Work required = Copy out the material below in full, but not its images.

Scene script records:
[start]
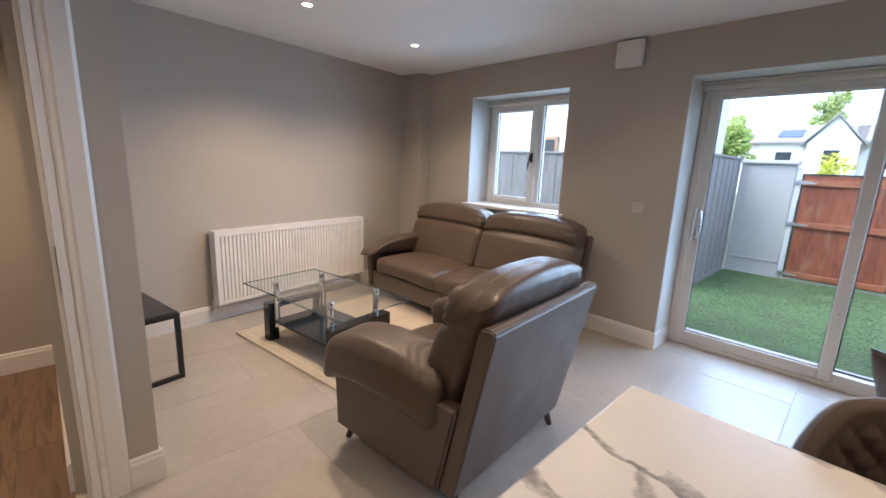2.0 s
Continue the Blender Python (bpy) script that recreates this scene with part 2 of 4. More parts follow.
TILE = surface("porcelain_tile", (0.385, 0.352, 0.312), 0.42, vary=0.16, scale=2.2, fine=22, bump=0.03, per_object=0.035, rough_vary=0.1)
GROUT = surface("grout", (0.40, 0.372, 0.335), 0.85, vary=0.08, fine=200, bump=0.1)
PLANK = wood_surface("hall_plank", (0.20, 0.125, 0.075), (0.11, 0.066, 0.04), 0.4, along=(1.2, 12, 12))
METALWHITE = surface("radiator_enamel", (0.78, 0.76, 0.74), 0.32, vary=0.03, scale=3, fine=60, bump=0.0)
LEATHER = leather_surface("taupe_leather", (0.092, 0.065, 0.046), 0.40, crease=30)
LEATHERSIDE = leather_surface("taupe_leather_panel", (0.100, 0.076, 0.060), 0.42, crease=3.0)
STITCH = surface("tan_stitching", (0.30, 0.22, 0.15), 0.6, fine=300, bump=0.2)
DARKWOOD = surface("dark_stained_wood", (0.035, 0.016, 0.011), 0.35, vary=0.2, scale=5, fine=60, stretch=(1, 1, 4), bump=0.05)
BLACKGLOSS = surface("black_lacquer", (0.008, 0.008, 0.009), 0.12, vary=0.1, scale=3, fine=50, bump=0.0, rough_vary=0.05)
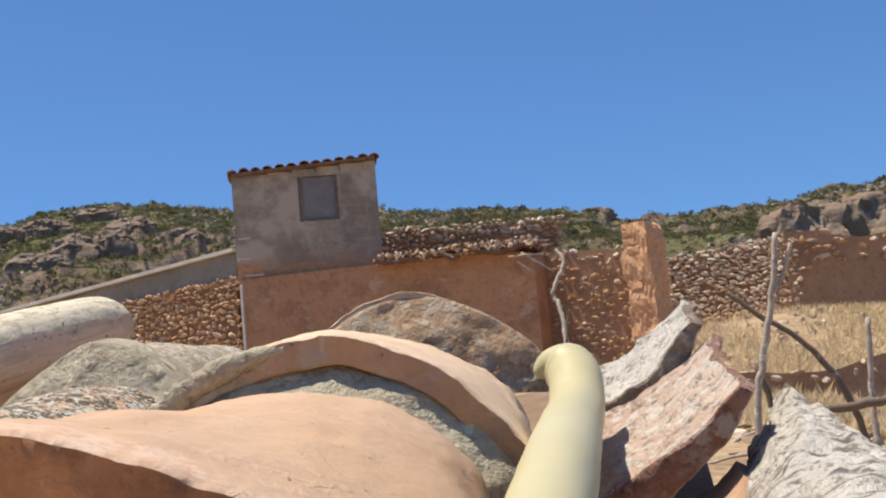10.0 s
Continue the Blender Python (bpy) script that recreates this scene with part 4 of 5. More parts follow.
# ---- on the roof ----
for i, (x, y, z, k) in enumerate(((-0.1183, 0.4676, -0.0227, 0.0050), (-0.1159, 0.4392, -0.0276, 0.0042), (-0.1155, 0.4654, -0.0265, 0.0034))):
    tagged(place("pebble", lump_mesh("pebble", CRUST_PALE, 60 + i, (k * 1.3, k, k * 0.8), 0.5), None, Matrix.Translation((x, y, z + EYE_Z))), "small white pebble lying on a roof tile", "pebble", "pebbles on the tile")
def build_pole():
    way = spline([(-0.875, -0.05, -0.192), (-0.847, 0.25, -0.130), (-0.830, 0.437, -0.089), (-0.814, 0.606, -0.053), (-0.803, 0.722, -0.024), (-0.796, 0.800, 0.005), (-0.788, 0.880, 0.032), (-0.778, 0.985, 0.067), (-0.764, 1.136, 0.110),
                  (-0.744, 1.344, 0.170), (-0.722, 1.575, 0.229), (-0.700, 1.812, 0.286), (-0.690, 1.925, 0.307)], 18)
    start, end = way[0], way[-1]
    axis = (end - start).normalized()
    side = Vector((0, 0, 1)).cross(axis).normalized() * -1
    up = side.cross(axis) * 1
    frame_m = Matrix((( *side, 0), (*axis, 0), (*up, 0), (0, 0, 0, 1))).transposed()
    inv = frame_m.inverted()
    pts = [inv @ (p - start).to_4d() for p in way]
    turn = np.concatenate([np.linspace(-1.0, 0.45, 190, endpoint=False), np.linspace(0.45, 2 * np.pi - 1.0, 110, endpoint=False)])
    sides, n = len(turn), len(pts)
    faces = []
    t = np.linspace(0, 1, n)[:, None]
    a = turn[None, :]
    left = np.arange(n)[::-1][:, None] / 7.0
    r = 0.0470 - 0.0065 * np.clip((t - 0.5) / 0.5, 0, 1) + 0.0010 * np.sin(t * 9)
    r = np.where(left < 1, r * (0.45 * np.sqrt(np.clip(1 - (1 - left) ** 2, 0, 1)) + 0.55), r)
    k = 1 + 0.045 * fbm(np.cos(a) * 1.2 + 5, t * 14 + np.sin(a) * 1.2, 5, 3) + 0.016 * fbm(np.cos(a) * 5 + 9, t * 70 + np.sin(a) * 5, 8, 4, 0.6)
    # long drying cracks on the flank
    for ca, t0, t1, wide in ((-0.42, 0.46, 0.64, 0.017), (0.10, 0.60, 0.73, 0.013), (-0.26, 0.62, 0.80, 0.014), (-0.62, 0.56, 0.72, 0.012)):
        off = a - ca - 0.09 * fbm(t * 40, ca * 9 + 0 * t, 12, 4)
        off = (off + np.pi) % (2 * np.pi) - np.pi
        k = k - 0.17 * np.exp(-(off / wide) ** 2) * np.clip(np.minimum((t - t0) * 18, (t1 - t) * 18), 0, 1)
    c = np.array([[p.x, p.y, p.z] for p in pts])
    verts = np.stack([c[:, 0:1] + r * k * np.cos(a), c[:, 1:2] + 0 * a, c[:, 2:3] + r * k * np.sin(a)], -1).reshape(-1, 3)
    for i in range(n - 1):
        for j in range(sides):
            q = (j + 1) % sides
            faces.append((i * sides + j, (i + 1) * sides + j, (i + 1) * sides + q, i * sides + q))
    faces.append(tuple(range(sides)))
    faces.append(tuple(reversed(range((n - 1) * sides, n * sides))))
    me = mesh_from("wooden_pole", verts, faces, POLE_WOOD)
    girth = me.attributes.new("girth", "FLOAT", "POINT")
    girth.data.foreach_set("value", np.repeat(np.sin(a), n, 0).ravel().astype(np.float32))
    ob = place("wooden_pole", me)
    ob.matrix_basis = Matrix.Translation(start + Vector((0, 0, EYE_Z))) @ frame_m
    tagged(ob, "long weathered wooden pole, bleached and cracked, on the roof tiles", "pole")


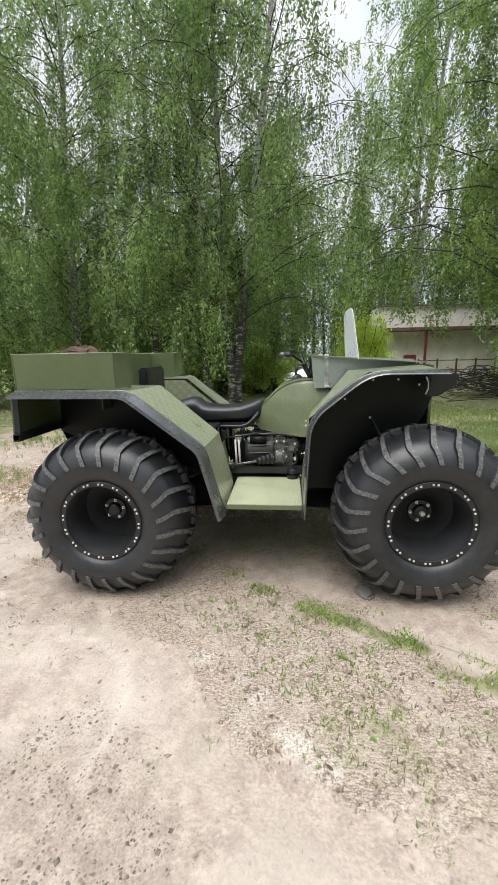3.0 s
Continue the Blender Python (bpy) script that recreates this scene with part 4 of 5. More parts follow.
[end]
Exercise response =
2.0 s
Continue the Blender Python (bpy) script that recreates this scene with part 2 of 4. More parts follow.
TILE = surface("porcelain_tile", (0.385, 0.352, 0.312), 0.42, vary=0.16, scale=2.2, fine=22, bump=0.03, per_object=0.035, rough_vary=0.1)
GROUT = surface("grout", (0.40, 0.372, 0.335), 0.85, vary=0.08, fine=200, bump=0.1)
PLANK = wood_surface("hall_plank", (0.20, 0.125, 0.075), (0.11, 0.066, 0.04), 0.4, along=(1.2, 12, 12))
METALWHITE = surface("radiator_enamel", (0.78, 0.76, 0.74), 0.32, vary=0.03, scale=3, fine=60, bump=0.0)
LEATHER = leather_surface("taupe_leather", (0.092, 0.065, 0.046), 0.40, crease=30)
LEATHERSIDE = leather_surface("taupe_leather_panel", (0.100, 0.076, 0.060), 0.42, crease=3.0)
STITCH = surface("tan_stitching", (0.30, 0.22, 0.15), 0.6, fine=300, bump=0.2)
DARKWOOD = surface("dark_stained_wood", (0.035, 0.016, 0.011), 0.35, vary=0.2, scale=5, fine=60, stretch=(1, 1, 4), bump=0.05)
BLACKGLOSS = surface("black_lacquer", (0.008, 0.008, 0.009), 0.12, vary=0.1, scale=3, fine=50, bump=0.0, rough_vary=0.05)
10.0 s
Continue the Blender Python (bpy) script that recreates this scene with part 4 of 5. More parts follow.
# ---- on the roof ----
for i, (x, y, z, k) in enumerate(((-0.1183, 0.4676, -0.0227, 0.0050), (-0.1159, 0.4392, -0.0276, 0.0042), (-0.1155, 0.4654, -0.0265, 0.0034))):
    tagged(place("pebble", lump_mesh("pebble", CRUST_PALE, 60 + i, (k * 1.3, k, k * 0.8), 0.5), None, Matrix.Translation((x, y, z + EYE_Z))), "small white pebble lying on a roof tile", "pebble", "pebbles on the tile")
def build_pole():
    way = spline([(-0.875, -0.05, -0.192), (-0.847, 0.25, -0.130), (-0.830, 0.437, -0.089), (-0.814, 0.606, -0.053), (-0.803, 0.722, -0.024), (-0.796, 0.800, 0.005), (-0.788, 0.880, 0.032), (-0.778, 0.985, 0.067), (-0.764, 1.136, 0.110),
                  (-0.744, 1.344, 0.170), (-0.722, 1.575, 0.229), (-0.700, 1.812, 0.286), (-0.690, 1.925, 0.307)], 18)
    start, end = way[0], way[-1]
    axis = (end - start).normalized()
    side = Vector((0, 0, 1)).cross(axis).normalized() * -1
    up = side.cross(axis) * 1
    frame_m = Matrix((( *side, 0), (*axis, 0), (*up, 0), (0, 0, 0, 1))).transposed()
    inv = frame_m.inverted()
    pts = [inv @ (p - start).to_4d() for p in way]
    turn = np.concatenate([np.linspace(-1.0, 0.45, 190, endpoint=False), np.linspace(0.45, 2 * np.pi - 1.0, 110, endpoint=False)])
    sides, n = len(turn), len(pts)
    faces = []
    t = np.linspace(0, 1, n)[:, None]
    a = turn[None, :]
    left = np.arange(n)[::-1][:, None] / 7.0
    r = 0.0470 - 0.0065 * np.clip((t - 0.5) / 0.5, 0, 1) + 0.0010 * np.sin(t * 9)
    r = np.where(left < 1, r * (0.45 * np.sqrt(np.clip(1 - (1 - left) ** 2, 0, 1)) + 0.55), r)
    k = 1 + 0.045 * fbm(np.cos(a) * 1.2 + 5, t * 14 + np.sin(a) * 1.2, 5, 3) + 0.016 * fbm(np.cos(a) * 5 + 9, t * 70 + np.sin(a) * 5, 8, 4, 0.6)
    # long drying cracks on the flank
    for ca, t0, t1, wide in ((-0.42, 0.46, 0.64, 0.017), (0.10, 0.60, 0.73, 0.013), (-0.26, 0.62, 0.80, 0.014), (-0.62, 0.56, 0.72, 0.012)):
        off = a - ca - 0.09 * fbm(t * 40, ca * 9 + 0 * t, 12, 4)
        off = (off + np.pi) % (2 * np.pi) - np.pi
        k = k - 0.17 * np.exp(-(off / wide) ** 2) * np.clip(np.minimum((t - t0) * 18, (t1 - t) * 18), 0, 1)
    c = np.array([[p.x, p.y, p.z] for p in pts])
    verts = np.stack([c[:, 0:1] + r * k * np.cos(a), c[:, 1:2] + 0 * a, c[:, 2:3] + r * k * np.sin(a)], -1).reshape(-1, 3)
    for i in range(n - 1):
        for j in range(sides):
            q = (j + 1) % sides
            faces.append((i * sides + j, (i + 1) * sides + j, (i + 1) * sides + q, i * sides + q))
    faces.append(tuple(range(sides)))
    faces.append(tuple(reversed(range((n - 1) * sides, n * sides))))
    me = mesh_from("wooden_pole", verts, faces, POLE_WOOD)
    girth = me.attributes.new("girth", "FLOAT", "POINT")
    girth.data.foreach_set("value", np.repeat(np.sin(a), n, 0).ravel().astype(np.float32))
    ob = place("wooden_pole", me)
    ob.matrix_basis = Matrix.Translation(start + Vector((0, 0, EYE_Z))) @ frame_m
    tagged(ob, "long weathered wooden pole, bleached and cracked, on the roof tiles", "pole")


3.0 s
Continue the Blender Python (bpy) script that recreates this scene with part 4 of 5. More parts follow.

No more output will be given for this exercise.